The past two weeks have been crazy busy: I received and returned 65 midterms, 40 papers, and about 30 paper proposals–and, of course, I kept prepping for and going to class. It was such a blur I can’t even think of anything reflective to say about all that!
While all this was going on, we were working on the December issue of Open Letters Monthly, which went live on Thursday and not only looks great as usual but is (also as usual!) full of diverse and interesting content. I don’t have a full-sized piece in this month’s issue, but many of the editorial team pitched in on our Year in Reading feature, which includes John Cotter on Jonathan Swift (and others), Steve Donoghue on some outstanding reissues of classics including the annotated Persuasion, Sam Sacks on various collections of literary criticism and essays, and much more. Another highlight for me in this issue is Rosemary Mitchell’s essay on Hilda Prescott’s A Man on a Donkey, a book I have owned for many years but never read–clearly it’s time! And there’s a lovely piece on Horace’s Odes that brings home to me, as so many things have done this year, how woefully backward my education in the classics has been. Do go over and check these out, along with the rest of the issue, and if you enjoy it, help us spread the word.
While I was working on all these things, I was also supposed to be finishing Molly Gloss’s Wild Life for the Slaves of Golconda book club. Fail! I had time to do it–I know that, because I did read a bit of other ‘just for fun’ stuff. But I came to dread picking it up because I really wasn’t enjoying it. I don’t really see that as a good excuse: the point of being in a book club is to get out of your comfort zone sometimes, and besides, a commitment is a commitment! The comments from other readers in the group have been helpful in bringing out strengths and weaknesses of the novel as they experienced them, and I do plan to push on to the end this week. One thing about the novel that was working for me was its evocation of the “Pacific Northwest,” which of course is more or less the landscape of my youth–not just B.C., but we used to take camping trips into Washington State and Oregon as well. Reading Wild Life I recalled how much I used to love Daphne Marlatt’s Ana Historic, another historical (indeed, meta-historical) novel full of towering trees. Maybe my reward for finishing Wild Life can be a reread of Ana Historic.

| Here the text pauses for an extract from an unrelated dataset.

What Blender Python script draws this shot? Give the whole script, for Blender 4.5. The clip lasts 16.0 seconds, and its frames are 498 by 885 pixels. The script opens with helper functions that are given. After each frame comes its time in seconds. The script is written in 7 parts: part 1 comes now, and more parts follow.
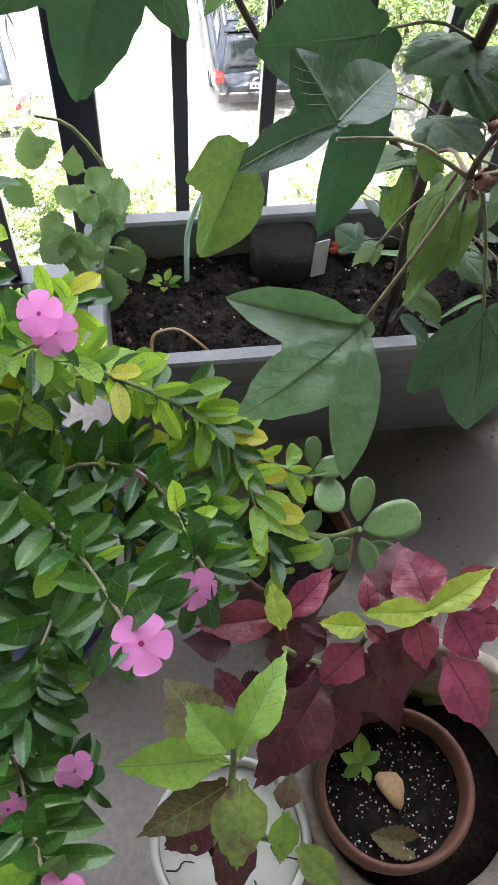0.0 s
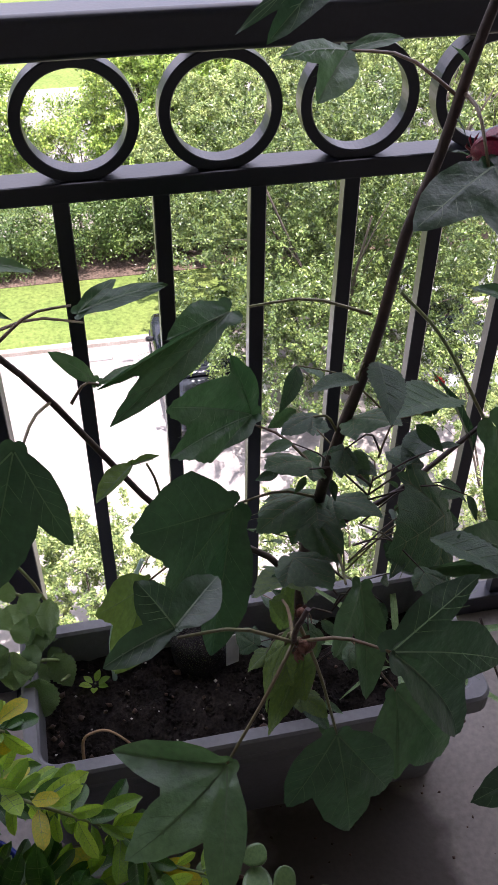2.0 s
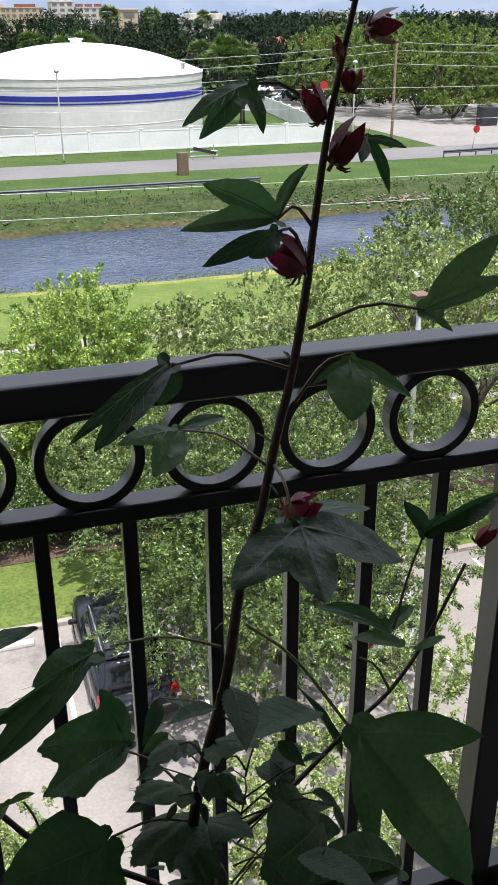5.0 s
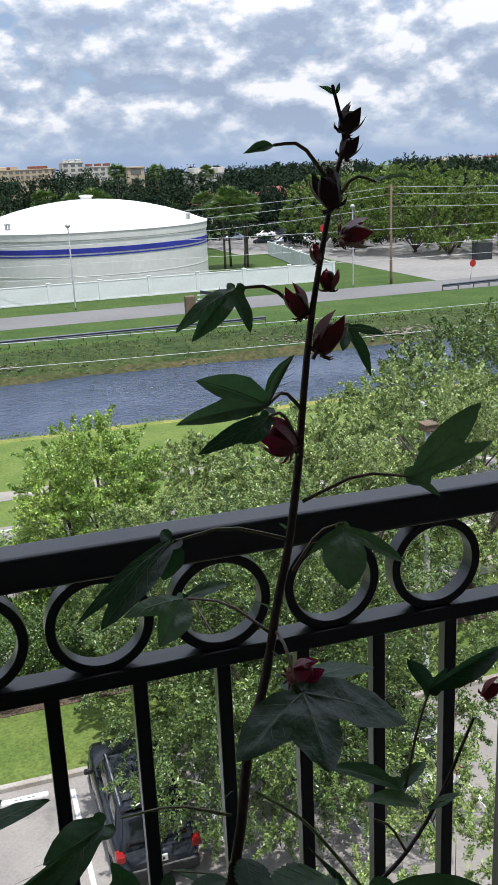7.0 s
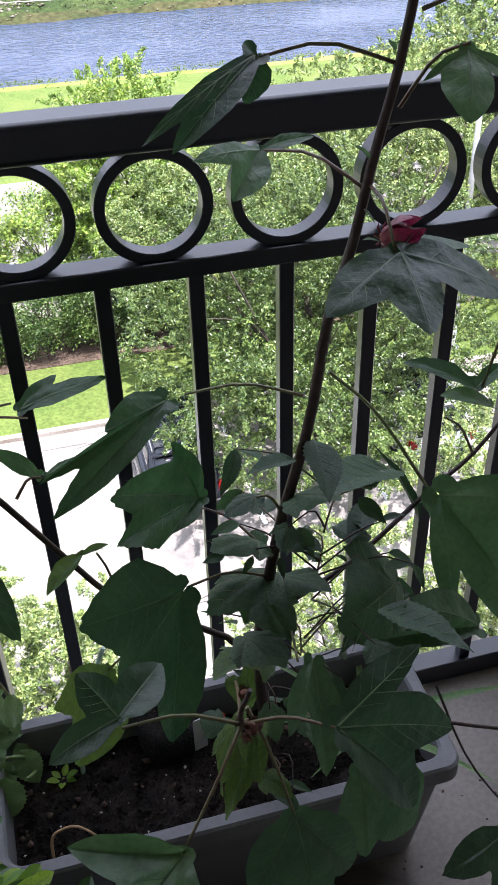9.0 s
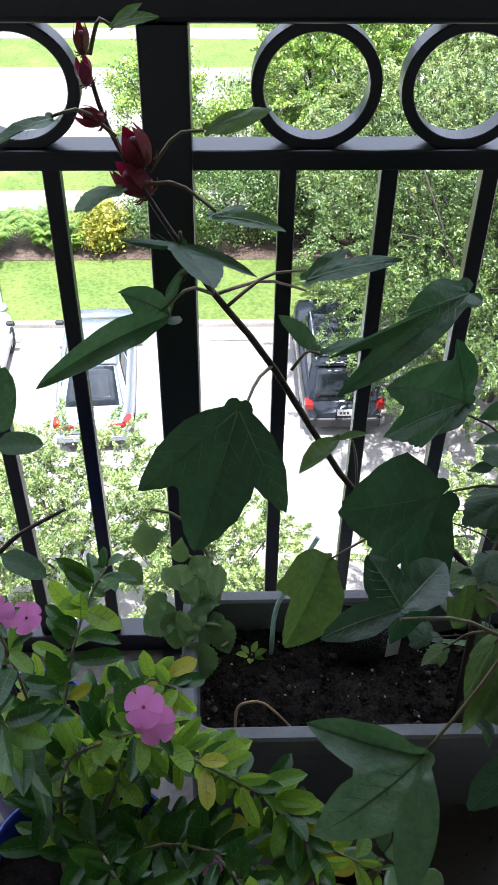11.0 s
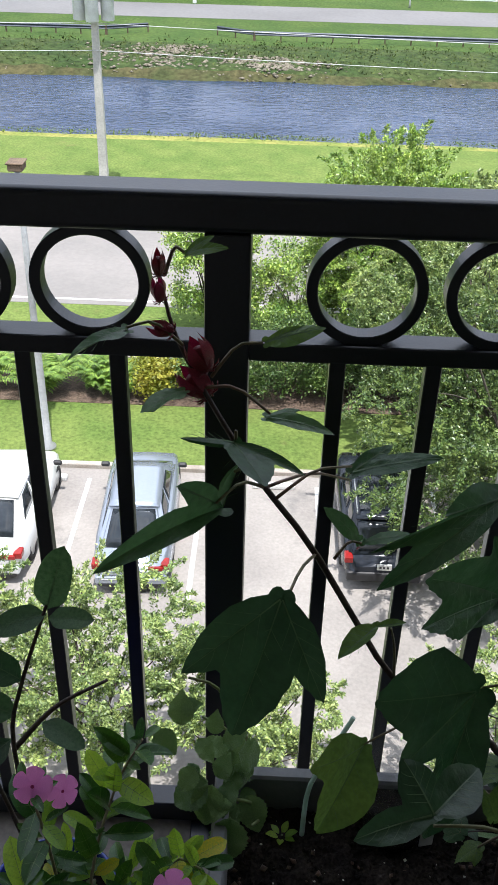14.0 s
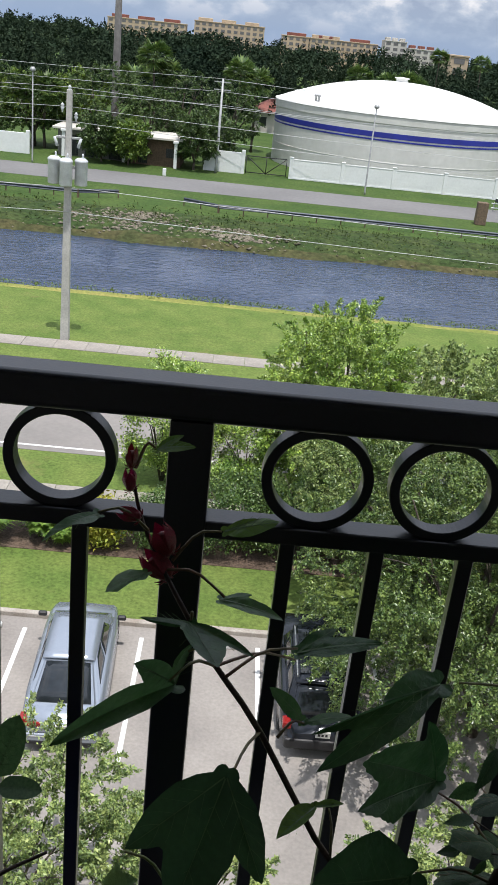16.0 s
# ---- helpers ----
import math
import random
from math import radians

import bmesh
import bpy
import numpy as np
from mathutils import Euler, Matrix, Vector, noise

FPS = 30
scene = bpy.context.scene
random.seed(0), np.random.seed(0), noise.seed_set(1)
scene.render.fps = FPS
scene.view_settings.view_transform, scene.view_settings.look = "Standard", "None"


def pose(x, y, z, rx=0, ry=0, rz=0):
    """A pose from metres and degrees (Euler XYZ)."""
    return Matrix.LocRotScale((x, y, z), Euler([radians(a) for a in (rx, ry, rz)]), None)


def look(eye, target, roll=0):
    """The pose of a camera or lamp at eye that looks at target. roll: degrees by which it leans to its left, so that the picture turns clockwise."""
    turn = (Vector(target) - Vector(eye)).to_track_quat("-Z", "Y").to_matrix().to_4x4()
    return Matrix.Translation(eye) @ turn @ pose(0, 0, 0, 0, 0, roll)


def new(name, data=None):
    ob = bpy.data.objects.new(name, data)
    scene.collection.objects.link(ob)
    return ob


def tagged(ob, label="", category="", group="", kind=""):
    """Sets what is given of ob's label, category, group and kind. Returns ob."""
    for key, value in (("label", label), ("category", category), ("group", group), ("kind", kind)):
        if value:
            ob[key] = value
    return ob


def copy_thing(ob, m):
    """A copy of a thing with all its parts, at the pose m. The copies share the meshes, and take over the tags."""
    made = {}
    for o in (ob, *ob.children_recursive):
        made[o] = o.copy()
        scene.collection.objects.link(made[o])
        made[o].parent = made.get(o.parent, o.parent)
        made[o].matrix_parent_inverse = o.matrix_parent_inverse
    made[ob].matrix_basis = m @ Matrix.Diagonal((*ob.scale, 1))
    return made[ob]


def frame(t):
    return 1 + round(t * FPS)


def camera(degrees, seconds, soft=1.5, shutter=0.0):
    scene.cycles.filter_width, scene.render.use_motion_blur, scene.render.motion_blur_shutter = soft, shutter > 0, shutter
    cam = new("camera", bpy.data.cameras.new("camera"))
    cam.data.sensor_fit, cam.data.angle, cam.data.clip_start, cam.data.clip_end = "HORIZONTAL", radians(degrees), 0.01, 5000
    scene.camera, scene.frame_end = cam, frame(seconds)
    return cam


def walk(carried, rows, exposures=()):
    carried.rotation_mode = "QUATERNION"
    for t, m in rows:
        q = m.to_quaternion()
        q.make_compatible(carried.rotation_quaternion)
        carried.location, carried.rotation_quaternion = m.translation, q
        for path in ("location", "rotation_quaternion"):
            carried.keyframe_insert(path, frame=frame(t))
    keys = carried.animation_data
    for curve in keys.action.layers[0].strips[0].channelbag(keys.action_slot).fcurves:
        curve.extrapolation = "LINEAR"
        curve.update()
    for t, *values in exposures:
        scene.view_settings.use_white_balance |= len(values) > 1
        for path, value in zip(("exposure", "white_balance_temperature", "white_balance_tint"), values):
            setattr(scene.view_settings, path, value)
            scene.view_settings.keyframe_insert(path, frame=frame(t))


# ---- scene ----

And while all the rest of this was going on, I was also reading through the final draft of a Ph.D. thesis by a student I have been co-supervising in our Interdisciplinary Ph.D. program for seven years. It’s a study of four 19th-century women’s travel narratives, two by British women, two by German women, all (primarily) about Italy. It’s a perceptive, wide-ranging study of little-known material that is as interesting for what it says about travel writing as a form of self-discovery and identity formation (personal as well as national) as it says about Italy. I’ve learned a lot from being part of this project, and we worked hard to bring it to fruition. I am proud and happy to report that she defended her thesis successfully, and with authority and also considerable panache–congratulations!
So it has been quite a couple of weeks, and I can hardly express how relieved I feel to have made it through with only the one minor blip. If I had to fail at something, I guess in the circumstances I’m glad it was Wild Life. Next week will not be nearly as crazy, as I’ll have “just” the routine business of class prep, and that only up until Wednesday, which is our last day of the term. Then there’s a small lull until exams and papers pile up–I have to actually make up the exams, but that’s not the kind of thing that usually means working nights and weekends. I should be able to get in a little Christmas shopping, clean up and reorganize my offices (at work and at home), enjoy some guilt-free time with Testament of Experience, get The Paris Wife finished for my other book club, and turn my mind to next term’s classes….
Have you read Annie Dillard’s Pacific Northwest historical novel “The Living”? I read it years ago but remember liking it. And Dillard’s prose is always lovely (I love her memoir of childhood).
“But I came to dread picking it up because I really wasn’t enjoying it. I don’t really see that as a good excuse…” Personally, I can’t think of a *better* reason to stop reading a book; life is short, the reading list is almost infinite!
I used to force myself through books no matter how little I was enjoying them but in recent years I’ve become ruthlessly opposed to making myself do this. It is likely a failing on my part, but I really don’t get much of that process. That said, I don’t always give up on books if I’m not enjoying them; generally, if a book is unenjoyable but interesting I’ll persevere; but if I’m just bored, I quickly put self and book out of our respective miseries.
It was nice to have your comments on Wild Life, even if you didn’t finish it!